Look through the data below and report how many lines include "part". Only the number should be given.

========================

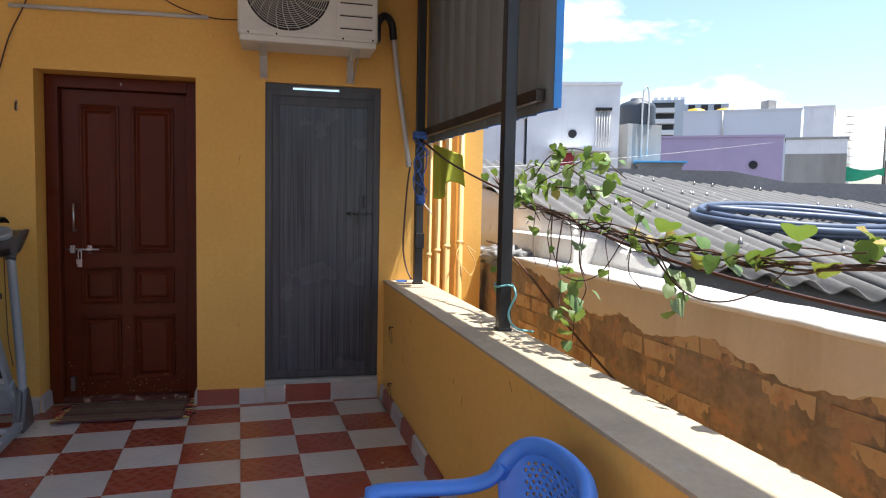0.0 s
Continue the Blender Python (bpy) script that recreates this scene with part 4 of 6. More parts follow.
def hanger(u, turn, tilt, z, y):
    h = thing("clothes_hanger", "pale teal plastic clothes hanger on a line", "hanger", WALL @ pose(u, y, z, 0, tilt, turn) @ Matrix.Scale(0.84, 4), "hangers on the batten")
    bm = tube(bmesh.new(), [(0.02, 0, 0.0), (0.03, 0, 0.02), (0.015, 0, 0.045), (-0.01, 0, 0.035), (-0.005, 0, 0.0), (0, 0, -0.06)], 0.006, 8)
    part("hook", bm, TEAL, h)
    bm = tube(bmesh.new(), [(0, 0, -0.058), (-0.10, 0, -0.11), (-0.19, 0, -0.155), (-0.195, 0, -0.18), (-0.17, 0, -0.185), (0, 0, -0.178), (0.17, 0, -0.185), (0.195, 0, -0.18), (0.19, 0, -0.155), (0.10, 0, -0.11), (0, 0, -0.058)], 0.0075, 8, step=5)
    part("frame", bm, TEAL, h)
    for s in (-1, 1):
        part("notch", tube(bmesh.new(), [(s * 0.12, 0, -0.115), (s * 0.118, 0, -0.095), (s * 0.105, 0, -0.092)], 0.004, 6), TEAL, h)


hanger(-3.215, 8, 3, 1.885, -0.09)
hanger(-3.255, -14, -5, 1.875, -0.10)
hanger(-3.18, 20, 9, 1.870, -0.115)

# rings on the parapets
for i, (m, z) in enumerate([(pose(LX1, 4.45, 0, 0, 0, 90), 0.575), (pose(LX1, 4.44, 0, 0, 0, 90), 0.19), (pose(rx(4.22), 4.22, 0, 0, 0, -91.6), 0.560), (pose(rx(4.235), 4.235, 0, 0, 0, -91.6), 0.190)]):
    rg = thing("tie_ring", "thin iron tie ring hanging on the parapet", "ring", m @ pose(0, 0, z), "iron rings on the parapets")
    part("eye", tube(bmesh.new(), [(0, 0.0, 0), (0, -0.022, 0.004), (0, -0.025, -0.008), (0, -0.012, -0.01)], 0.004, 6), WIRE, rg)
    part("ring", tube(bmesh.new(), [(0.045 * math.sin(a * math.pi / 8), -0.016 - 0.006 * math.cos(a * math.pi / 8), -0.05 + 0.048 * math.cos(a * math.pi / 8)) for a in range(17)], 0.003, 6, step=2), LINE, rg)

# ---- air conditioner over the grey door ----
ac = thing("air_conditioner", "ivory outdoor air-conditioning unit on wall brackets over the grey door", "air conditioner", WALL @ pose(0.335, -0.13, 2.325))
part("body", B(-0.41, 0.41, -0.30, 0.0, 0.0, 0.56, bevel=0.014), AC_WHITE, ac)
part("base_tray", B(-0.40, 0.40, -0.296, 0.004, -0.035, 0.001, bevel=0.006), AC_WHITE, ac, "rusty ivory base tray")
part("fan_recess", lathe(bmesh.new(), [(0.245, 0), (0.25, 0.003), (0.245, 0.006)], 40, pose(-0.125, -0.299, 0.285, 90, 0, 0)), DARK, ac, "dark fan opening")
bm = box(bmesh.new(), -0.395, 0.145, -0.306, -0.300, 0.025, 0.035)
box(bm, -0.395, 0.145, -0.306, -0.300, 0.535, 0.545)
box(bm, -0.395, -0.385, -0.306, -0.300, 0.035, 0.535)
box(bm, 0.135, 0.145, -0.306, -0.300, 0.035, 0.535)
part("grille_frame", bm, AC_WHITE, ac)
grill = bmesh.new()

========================

Finished exercise:
10